Pull each line containing "curve" out of the data and copy it.

> [Supplied information]
================================

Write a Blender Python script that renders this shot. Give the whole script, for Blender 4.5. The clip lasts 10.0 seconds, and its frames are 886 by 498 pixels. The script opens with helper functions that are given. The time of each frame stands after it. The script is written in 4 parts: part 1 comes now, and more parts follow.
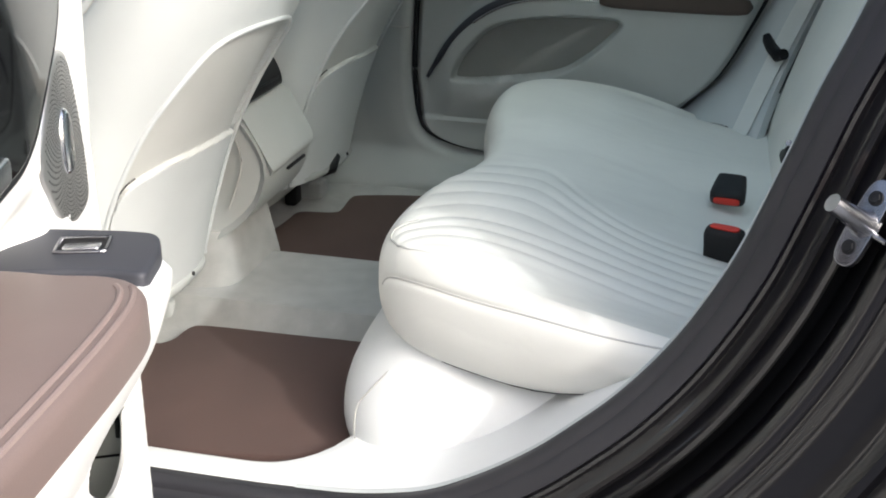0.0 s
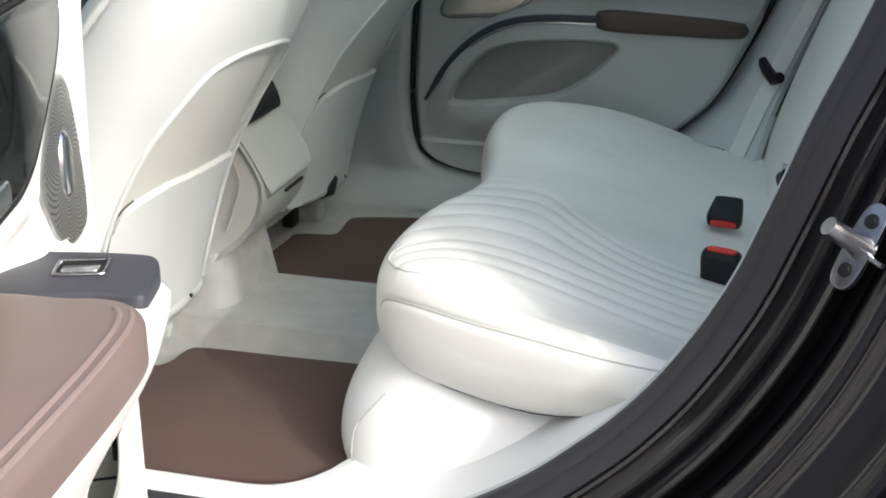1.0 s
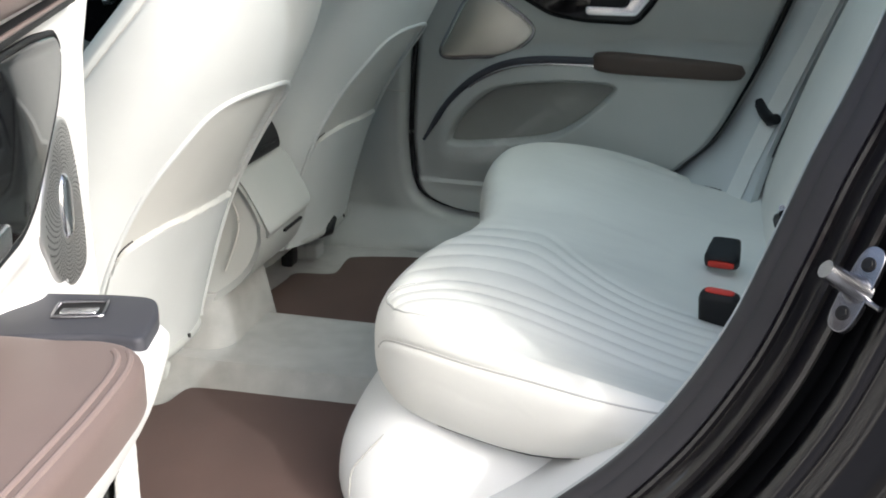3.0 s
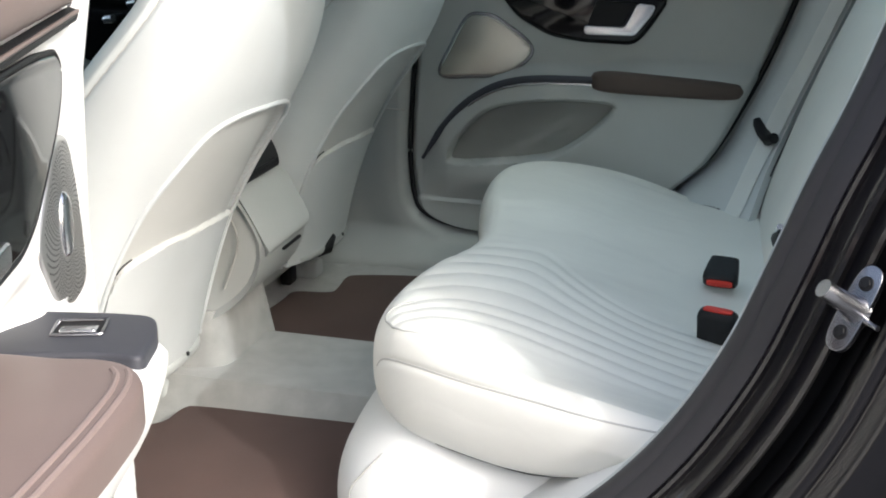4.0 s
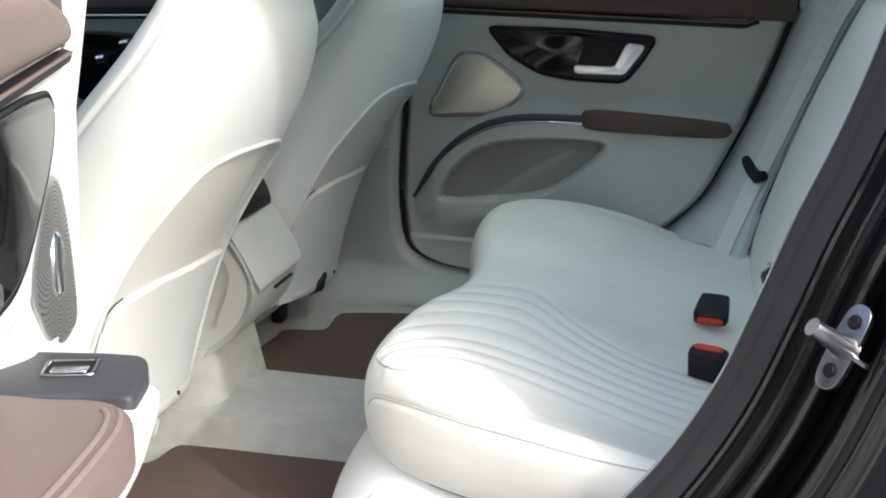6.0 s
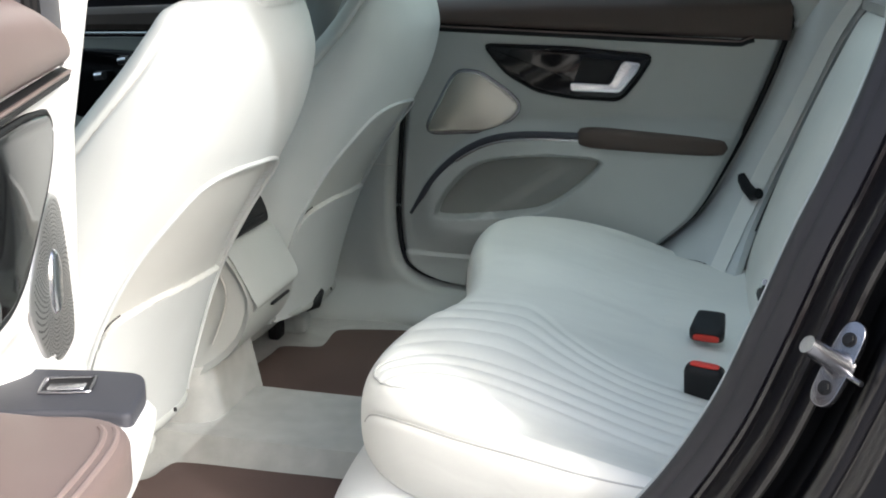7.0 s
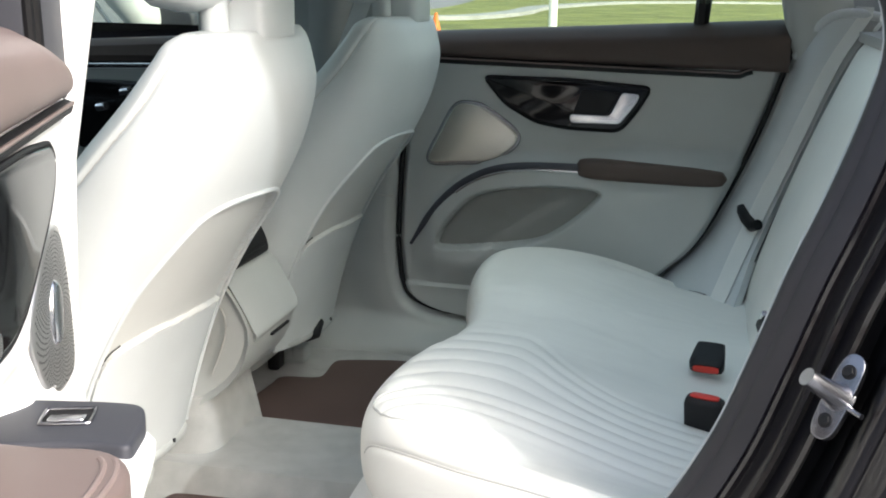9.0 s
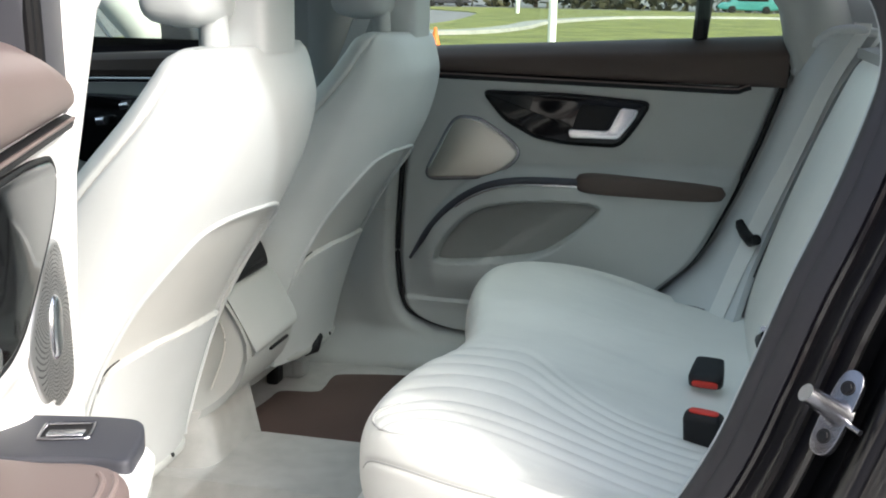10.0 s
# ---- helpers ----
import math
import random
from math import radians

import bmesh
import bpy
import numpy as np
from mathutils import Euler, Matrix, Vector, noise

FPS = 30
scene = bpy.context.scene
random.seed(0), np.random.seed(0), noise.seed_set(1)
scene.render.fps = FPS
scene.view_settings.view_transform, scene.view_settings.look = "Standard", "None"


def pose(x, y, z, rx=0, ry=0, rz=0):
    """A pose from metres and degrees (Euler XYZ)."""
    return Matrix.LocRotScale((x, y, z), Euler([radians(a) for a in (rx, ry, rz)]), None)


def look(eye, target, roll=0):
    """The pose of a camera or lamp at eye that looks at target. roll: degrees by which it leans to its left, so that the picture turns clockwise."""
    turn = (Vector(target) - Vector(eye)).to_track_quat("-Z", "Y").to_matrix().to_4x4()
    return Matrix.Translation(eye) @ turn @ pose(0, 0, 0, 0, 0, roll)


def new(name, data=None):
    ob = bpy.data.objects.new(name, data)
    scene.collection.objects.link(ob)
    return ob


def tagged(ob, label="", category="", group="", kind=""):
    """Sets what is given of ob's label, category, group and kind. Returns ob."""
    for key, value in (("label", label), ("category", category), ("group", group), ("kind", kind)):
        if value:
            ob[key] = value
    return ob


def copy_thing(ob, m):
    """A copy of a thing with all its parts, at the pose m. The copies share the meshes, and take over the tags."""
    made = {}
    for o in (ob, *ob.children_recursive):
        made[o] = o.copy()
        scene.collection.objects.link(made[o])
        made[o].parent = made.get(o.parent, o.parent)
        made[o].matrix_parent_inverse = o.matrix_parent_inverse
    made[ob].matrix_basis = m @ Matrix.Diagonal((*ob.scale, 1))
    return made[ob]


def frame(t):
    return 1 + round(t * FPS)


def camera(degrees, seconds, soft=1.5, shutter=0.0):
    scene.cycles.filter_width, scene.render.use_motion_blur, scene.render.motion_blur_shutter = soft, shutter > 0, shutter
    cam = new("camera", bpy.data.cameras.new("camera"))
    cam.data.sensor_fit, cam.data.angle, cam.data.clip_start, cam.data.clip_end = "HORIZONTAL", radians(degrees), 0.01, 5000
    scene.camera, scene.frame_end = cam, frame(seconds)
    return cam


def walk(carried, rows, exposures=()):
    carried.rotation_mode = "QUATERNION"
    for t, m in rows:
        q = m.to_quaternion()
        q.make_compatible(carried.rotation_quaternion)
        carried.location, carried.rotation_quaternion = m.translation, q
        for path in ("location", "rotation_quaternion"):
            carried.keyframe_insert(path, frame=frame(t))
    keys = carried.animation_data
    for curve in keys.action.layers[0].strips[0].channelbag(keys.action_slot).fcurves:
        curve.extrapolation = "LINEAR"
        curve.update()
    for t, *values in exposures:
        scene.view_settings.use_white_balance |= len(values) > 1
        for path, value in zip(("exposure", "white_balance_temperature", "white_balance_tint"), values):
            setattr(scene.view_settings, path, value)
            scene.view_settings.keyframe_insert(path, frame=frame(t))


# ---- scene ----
import functools

cam = camera(43.0, 10.0, soft=1.9)
PATH = [
    (0, (0.591, -1.928, 0.917), (0.149, -0.124, 0.176), 0.6),
    (0.5, (0.59, -1.93, 0.917), (0.15, -0.118, 0.194), 0.6),
    (1, (0.591, -1.931, 0.919), (0.15, -0.112, 0.214), 0.7),
    (1.5, (0.591, -1.931, 0.921), (0.149, -0.107, 0.232), 0.7),
    (2, (0.591, -1.933, 0.921), (0.149, -0.102, 0.249), 0.8),
    (2.5, (0.591, -1.932, 0.923), (0.148, -0.096, 0.266), 0.8),
    (4, (0.592, -1.935, 0.926), (0.147, -0.084, 0.315), 0.9),
    (4.5, (0.593, -1.936, 0.927), (0.149, -0.08, 0.331), 0.9),
    (5, (0.593, -1.937, 0.928), (0.153, -0.074, 0.348), 0.9),
    (5.5, (0.593, -1.937, 0.929), (0.155, -0.068, 0.365), 0.9),
    (7, (0.595, -1.943, 0.933), (0.162, -0.061, 0.412), 1.0),
    (7.5, (0.594, -1.943, 0.934), (0.161, -0.057, 0.427), 1.0),
    (8, (0.594, -1.943, 0.935), (0.16, -0.055, 0.44), 1.0),
    (8.5, (0.595, -1.945, 0.936), (0.16, -0.054, 0.452), 1.1),
    (9, (0.595, -1.946, 0.936), (0.159, -0.052, 0.466), 1.1),
    (9.5, (0.595, -1.946, 0.937), (0.159, -0.049, 0.479), 1.1),
    (10, (0.595, -1.948, 0.938), (0.159, -0.048, 0.492), 1.2),
]
walk(cam, [(t, look(eye, target, roll)) for t, eye, target, roll in PATH], exposures=[(0, 1.78), (4, 1.84), (7, 1.96), (10, 1.97)])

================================

> [Correct output]
    for curve in keys.action.layers[0].strips[0].channelbag(keys.action_slot).fcurves:
        curve.extrapolation = "LINEAR"
        curve.update()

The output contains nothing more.